__To do__: Transcribe only the lines of the listing below from the one holding "curve.update()" through the one holding "scene.view_settings.keyframe_insert(path, frame=frame(t))", inclusive, without any change.

Clips as scene scripts:
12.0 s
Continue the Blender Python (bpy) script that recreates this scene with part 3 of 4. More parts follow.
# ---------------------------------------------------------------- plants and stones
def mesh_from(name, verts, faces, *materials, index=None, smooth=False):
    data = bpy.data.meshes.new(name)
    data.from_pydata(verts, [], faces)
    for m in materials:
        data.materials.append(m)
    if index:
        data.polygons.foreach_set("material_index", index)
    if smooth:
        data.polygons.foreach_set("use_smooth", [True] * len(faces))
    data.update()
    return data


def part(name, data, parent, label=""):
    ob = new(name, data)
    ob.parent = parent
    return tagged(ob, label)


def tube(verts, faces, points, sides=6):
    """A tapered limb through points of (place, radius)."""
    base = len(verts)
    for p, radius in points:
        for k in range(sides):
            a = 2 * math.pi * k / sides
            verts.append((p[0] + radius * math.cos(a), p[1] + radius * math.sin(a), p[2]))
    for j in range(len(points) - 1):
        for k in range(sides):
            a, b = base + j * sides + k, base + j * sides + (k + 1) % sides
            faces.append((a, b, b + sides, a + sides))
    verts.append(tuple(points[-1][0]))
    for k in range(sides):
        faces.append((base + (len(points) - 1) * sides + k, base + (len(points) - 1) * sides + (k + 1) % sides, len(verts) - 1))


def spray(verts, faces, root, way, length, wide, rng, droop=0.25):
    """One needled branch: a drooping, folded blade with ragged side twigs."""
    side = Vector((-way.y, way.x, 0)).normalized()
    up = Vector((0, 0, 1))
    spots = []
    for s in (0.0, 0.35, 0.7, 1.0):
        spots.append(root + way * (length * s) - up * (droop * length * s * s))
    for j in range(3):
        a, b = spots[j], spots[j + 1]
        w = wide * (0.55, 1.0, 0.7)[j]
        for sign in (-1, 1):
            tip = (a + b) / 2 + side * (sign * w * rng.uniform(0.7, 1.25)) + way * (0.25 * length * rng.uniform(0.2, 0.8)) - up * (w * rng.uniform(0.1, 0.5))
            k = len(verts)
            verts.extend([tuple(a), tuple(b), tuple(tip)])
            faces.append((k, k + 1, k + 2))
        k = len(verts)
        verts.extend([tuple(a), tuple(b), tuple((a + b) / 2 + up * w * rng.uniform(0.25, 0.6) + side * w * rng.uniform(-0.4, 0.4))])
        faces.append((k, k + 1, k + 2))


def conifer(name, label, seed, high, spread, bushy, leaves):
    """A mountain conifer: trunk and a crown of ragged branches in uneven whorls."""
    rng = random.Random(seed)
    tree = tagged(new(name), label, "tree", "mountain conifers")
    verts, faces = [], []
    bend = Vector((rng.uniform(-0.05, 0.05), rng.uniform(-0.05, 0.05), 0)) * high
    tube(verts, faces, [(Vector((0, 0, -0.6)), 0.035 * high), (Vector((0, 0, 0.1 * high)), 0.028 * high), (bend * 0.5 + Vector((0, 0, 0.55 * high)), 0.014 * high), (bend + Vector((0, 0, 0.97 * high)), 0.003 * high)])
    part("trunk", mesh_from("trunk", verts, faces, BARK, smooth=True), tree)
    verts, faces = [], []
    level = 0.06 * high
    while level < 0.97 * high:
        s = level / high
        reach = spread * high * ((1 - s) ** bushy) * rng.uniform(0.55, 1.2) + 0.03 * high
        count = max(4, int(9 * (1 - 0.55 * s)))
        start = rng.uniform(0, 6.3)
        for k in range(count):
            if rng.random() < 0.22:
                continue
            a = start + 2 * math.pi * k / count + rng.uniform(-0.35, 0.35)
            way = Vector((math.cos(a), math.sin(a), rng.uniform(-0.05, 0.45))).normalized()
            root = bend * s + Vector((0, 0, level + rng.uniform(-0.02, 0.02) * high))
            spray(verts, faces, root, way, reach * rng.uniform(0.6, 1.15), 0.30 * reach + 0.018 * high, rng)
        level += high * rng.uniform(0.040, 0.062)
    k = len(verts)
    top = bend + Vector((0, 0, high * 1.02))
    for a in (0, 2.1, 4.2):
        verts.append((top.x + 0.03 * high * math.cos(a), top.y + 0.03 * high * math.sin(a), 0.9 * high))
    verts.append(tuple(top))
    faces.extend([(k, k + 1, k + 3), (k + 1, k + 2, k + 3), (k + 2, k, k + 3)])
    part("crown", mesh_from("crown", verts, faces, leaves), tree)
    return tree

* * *

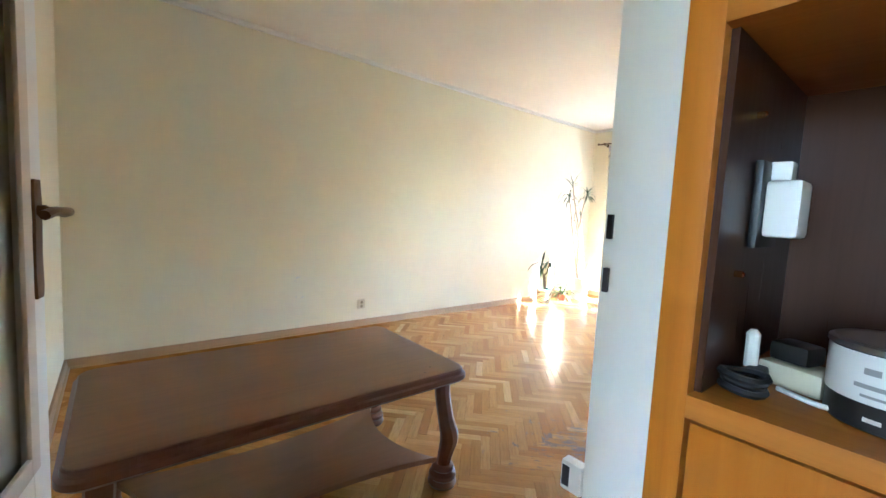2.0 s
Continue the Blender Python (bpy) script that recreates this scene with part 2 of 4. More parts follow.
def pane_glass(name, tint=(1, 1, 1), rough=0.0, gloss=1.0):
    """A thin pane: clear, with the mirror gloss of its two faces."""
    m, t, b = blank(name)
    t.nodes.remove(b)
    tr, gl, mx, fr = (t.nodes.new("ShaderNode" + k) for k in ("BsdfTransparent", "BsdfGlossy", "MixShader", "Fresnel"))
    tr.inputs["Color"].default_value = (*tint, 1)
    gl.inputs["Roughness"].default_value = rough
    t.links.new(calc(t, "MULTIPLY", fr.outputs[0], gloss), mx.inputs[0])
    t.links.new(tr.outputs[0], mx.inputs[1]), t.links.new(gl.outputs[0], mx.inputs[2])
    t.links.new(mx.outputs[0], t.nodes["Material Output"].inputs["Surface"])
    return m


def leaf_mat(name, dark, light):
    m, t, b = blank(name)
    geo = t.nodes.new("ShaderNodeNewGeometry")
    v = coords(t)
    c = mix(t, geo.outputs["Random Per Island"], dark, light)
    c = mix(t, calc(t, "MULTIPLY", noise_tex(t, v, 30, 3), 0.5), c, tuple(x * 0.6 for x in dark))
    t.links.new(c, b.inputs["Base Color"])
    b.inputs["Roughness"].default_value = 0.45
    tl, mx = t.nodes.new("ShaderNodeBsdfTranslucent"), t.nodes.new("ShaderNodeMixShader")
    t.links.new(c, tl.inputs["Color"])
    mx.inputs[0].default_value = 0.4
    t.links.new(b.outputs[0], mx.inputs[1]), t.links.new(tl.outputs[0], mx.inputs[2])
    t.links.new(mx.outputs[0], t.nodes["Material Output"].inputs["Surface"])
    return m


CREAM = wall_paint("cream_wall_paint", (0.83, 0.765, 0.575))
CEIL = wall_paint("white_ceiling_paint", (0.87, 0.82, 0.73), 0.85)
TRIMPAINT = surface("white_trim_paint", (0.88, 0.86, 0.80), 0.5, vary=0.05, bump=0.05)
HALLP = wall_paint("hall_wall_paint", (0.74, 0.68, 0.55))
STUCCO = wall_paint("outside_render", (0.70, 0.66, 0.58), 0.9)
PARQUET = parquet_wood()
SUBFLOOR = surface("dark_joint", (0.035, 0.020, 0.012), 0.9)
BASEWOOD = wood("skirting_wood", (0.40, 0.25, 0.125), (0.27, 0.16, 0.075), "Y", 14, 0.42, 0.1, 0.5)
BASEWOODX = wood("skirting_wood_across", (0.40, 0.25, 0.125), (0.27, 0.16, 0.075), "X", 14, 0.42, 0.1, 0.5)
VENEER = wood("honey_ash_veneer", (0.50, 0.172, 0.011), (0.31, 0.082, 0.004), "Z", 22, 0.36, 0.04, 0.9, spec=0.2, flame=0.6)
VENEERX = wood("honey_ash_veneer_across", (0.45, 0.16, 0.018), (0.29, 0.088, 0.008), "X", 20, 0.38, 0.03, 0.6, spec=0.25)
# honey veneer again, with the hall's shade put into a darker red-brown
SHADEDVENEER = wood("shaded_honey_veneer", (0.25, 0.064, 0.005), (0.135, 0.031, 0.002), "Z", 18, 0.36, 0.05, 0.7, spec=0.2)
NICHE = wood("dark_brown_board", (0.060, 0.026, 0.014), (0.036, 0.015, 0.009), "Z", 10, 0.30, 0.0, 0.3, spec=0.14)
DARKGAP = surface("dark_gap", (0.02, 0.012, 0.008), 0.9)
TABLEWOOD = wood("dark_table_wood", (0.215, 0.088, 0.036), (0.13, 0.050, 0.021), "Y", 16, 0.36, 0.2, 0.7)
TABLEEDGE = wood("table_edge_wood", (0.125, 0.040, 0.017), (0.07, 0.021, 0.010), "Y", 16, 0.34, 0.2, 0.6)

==

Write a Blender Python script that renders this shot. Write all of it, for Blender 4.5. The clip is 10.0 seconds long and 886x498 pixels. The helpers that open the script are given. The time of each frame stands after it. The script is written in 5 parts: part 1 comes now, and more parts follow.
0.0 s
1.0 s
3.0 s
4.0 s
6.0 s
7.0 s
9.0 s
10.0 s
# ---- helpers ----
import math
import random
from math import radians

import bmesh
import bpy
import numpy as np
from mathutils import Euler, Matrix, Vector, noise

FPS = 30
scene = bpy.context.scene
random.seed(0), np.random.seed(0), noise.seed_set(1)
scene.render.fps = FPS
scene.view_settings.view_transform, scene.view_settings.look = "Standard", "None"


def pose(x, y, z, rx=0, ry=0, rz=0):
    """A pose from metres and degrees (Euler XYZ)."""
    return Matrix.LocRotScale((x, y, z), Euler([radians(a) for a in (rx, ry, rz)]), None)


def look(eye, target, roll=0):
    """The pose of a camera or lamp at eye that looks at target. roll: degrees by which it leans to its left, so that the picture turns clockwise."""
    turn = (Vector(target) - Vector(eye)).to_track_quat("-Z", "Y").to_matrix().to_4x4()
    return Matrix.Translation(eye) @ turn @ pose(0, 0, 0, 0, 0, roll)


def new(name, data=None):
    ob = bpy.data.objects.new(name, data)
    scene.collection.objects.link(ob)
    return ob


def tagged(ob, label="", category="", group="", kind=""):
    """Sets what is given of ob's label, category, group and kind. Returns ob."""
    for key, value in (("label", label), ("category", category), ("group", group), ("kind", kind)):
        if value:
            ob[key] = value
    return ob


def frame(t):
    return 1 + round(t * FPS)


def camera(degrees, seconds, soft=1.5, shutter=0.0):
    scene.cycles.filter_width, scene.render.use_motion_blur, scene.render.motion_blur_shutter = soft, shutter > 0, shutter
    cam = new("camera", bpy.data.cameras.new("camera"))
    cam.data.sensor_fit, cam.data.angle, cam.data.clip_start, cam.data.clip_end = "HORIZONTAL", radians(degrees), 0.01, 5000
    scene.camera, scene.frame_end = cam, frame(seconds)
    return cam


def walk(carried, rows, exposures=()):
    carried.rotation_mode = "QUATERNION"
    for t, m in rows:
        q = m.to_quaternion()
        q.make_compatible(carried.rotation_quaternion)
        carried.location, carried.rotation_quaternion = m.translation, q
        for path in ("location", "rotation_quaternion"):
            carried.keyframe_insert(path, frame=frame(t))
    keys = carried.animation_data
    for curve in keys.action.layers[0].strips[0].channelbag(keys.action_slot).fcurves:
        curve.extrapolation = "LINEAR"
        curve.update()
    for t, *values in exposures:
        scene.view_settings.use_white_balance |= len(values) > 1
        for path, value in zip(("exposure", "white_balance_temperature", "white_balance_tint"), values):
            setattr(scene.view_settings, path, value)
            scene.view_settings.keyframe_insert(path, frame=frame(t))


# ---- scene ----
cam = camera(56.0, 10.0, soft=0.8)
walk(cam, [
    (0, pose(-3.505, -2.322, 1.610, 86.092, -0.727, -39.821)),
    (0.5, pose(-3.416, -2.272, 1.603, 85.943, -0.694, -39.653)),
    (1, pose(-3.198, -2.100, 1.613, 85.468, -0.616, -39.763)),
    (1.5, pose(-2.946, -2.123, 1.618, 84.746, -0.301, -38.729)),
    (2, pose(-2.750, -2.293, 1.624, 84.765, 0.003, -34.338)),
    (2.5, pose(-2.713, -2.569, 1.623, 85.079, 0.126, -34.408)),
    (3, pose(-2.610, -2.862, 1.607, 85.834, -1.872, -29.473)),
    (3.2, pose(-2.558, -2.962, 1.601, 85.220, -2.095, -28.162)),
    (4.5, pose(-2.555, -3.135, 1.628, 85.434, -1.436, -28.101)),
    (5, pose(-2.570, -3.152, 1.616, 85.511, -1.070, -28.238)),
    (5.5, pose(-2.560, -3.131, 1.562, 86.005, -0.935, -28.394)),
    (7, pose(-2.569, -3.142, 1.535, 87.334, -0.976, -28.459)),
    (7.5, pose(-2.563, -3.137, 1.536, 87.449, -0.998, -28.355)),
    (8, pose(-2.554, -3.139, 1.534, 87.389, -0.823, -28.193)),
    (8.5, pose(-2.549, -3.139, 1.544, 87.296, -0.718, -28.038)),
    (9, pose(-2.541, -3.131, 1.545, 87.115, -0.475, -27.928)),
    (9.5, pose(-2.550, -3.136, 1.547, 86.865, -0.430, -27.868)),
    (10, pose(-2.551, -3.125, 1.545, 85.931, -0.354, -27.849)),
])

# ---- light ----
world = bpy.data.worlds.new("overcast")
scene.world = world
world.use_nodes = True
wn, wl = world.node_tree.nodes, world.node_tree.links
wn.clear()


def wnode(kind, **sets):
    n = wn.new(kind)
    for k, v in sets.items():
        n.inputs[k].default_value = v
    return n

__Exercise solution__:
        curve.update()
    for t, *values in exposures:
        scene.view_settings.use_white_balance |= len(values) > 1
        for path, value in zip(("exposure", "white_balance_temperature", "white_balance_tint"), values):
            setattr(scene.view_settings, path, value)
            scene.view_settings.keyframe_insert(path, frame=frame(t))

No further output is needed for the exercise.